I was walking around Vancouver, aware of that need, and I remember walking past a video arcade, which was a new sort of business at that time, and seeing kids playing those old-fashioned console-style plywood video games. The games had a very primitive graphic representation of space and perspective. Some of them didn’t even have perspective but were yearning toward perspective and dimensionality. Even in this very primitive form, the kids who were playing them were so physically involved, it seemed to me that what they wanted was to be inside the games, within the notional space of the machine. The real world had disappeared for them—it had completely lost its importance. They were in that notional space, and the machine in front of them was the brave new world.

The only computers I’d ever seen in those days were things the size of the side of a barn. And then one day, I walked by a bus stop and there was an Apple poster. The poster was a photograph of a businessman’s jacketed, neatly cuffed arm holding a life-size representation of a real-life computer that was not much bigger than a laptop is today. Everyone is going to have one of these, I thought, and everyone is going to want to live inside them.

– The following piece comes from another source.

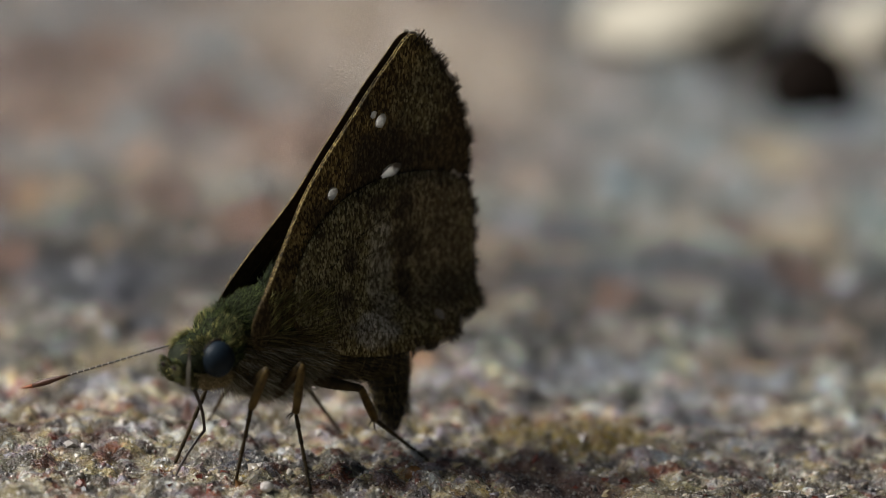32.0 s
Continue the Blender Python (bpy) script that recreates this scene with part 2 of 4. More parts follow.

And somehow I knew that the notional space behind all of the computer screens would be one single universe.

INTERVIEWER

And you knew at that point you had your arena?

GIBSON

I sensed that it would more than meet my requirements, and I knew that there were all sorts of things I could do there that I hadn’t even been able to imagine yet. But what was more important at that point, in terms of my practical needs, was to name it something cool, because it was never going to work unless it had a really good name. So the first thing I did was sit down with a yellow pad and a Sharpie and start scribbling—infospace, dataspace. I think I got cyberspace on the third try, and I thought, Oh, that’s a really weird word. I liked the way it felt in the mouth—I thought it sounded like it meant something while still being essentially hollow.